:: DATA PROVIDED ::
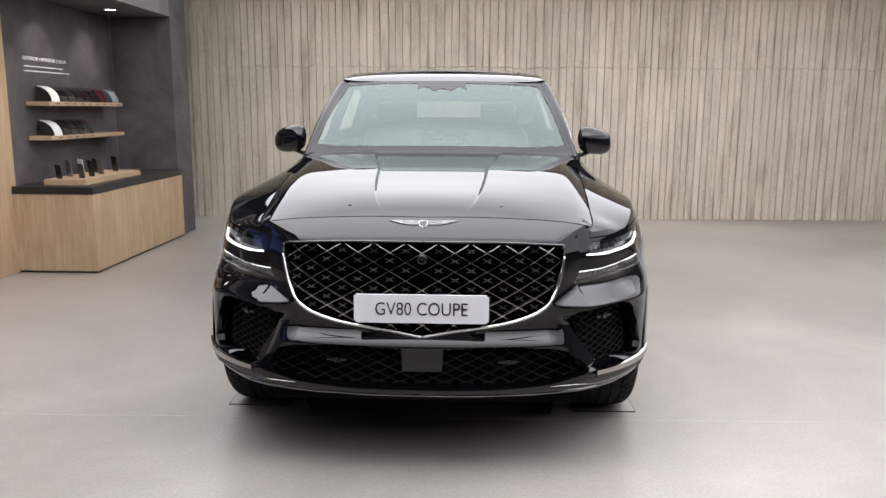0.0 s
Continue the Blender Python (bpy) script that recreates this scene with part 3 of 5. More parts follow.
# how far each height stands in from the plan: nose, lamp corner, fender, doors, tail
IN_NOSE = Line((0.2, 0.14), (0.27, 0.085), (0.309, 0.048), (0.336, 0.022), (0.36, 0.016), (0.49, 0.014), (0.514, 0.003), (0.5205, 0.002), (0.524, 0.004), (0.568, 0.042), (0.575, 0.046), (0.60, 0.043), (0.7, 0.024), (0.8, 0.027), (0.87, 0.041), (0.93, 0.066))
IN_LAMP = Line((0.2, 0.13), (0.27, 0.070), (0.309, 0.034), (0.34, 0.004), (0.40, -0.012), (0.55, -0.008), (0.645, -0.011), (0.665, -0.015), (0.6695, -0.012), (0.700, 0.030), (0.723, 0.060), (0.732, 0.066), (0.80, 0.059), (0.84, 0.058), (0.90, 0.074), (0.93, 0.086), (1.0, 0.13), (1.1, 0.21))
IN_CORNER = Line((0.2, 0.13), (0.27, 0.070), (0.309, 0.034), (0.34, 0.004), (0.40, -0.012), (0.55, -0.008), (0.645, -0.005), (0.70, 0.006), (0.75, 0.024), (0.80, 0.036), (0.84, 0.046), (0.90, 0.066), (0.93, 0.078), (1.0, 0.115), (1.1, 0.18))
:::
## EXERCISE BRIEF
Transcribe the listing in full. Omit the pictures and keep every line exact.

## ANSWER FOR THE TASK
0.0 s
Continue the Blender Python (bpy) script that recreates this scene with part 3 of 5. More parts follow.
# how far each height stands in from the plan: nose, lamp corner, fender, doors, tail
IN_NOSE = Line((0.2, 0.14), (0.27, 0.085), (0.309, 0.048), (0.336, 0.022), (0.36, 0.016), (0.49, 0.014), (0.514, 0.003), (0.5205, 0.002), (0.524, 0.004), (0.568, 0.042), (0.575, 0.046), (0.60, 0.043), (0.7, 0.024), (0.8, 0.027), (0.87, 0.041), (0.93, 0.066))
IN_LAMP = Line((0.2, 0.13), (0.27, 0.070), (0.309, 0.034), (0.34, 0.004), (0.40, -0.012), (0.55, -0.008), (0.645, -0.011), (0.665, -0.015), (0.6695, -0.012), (0.700, 0.030), (0.723, 0.060), (0.732, 0.066), (0.80, 0.059), (0.84, 0.058), (0.90, 0.074), (0.93, 0.086), (1.0, 0.13), (1.1, 0.21))
IN_CORNER = Line((0.2, 0.13), (0.27, 0.070), (0.309, 0.034), (0.34, 0.004), (0.40, -0.012), (0.55, -0.008), (0.645, -0.005), (0.70, 0.006), (0.75, 0.024), (0.80, 0.036), (0.84, 0.046), (0.90, 0.066), (0.93, 0.078), (1.0, 0.115), (1.1, 0.18))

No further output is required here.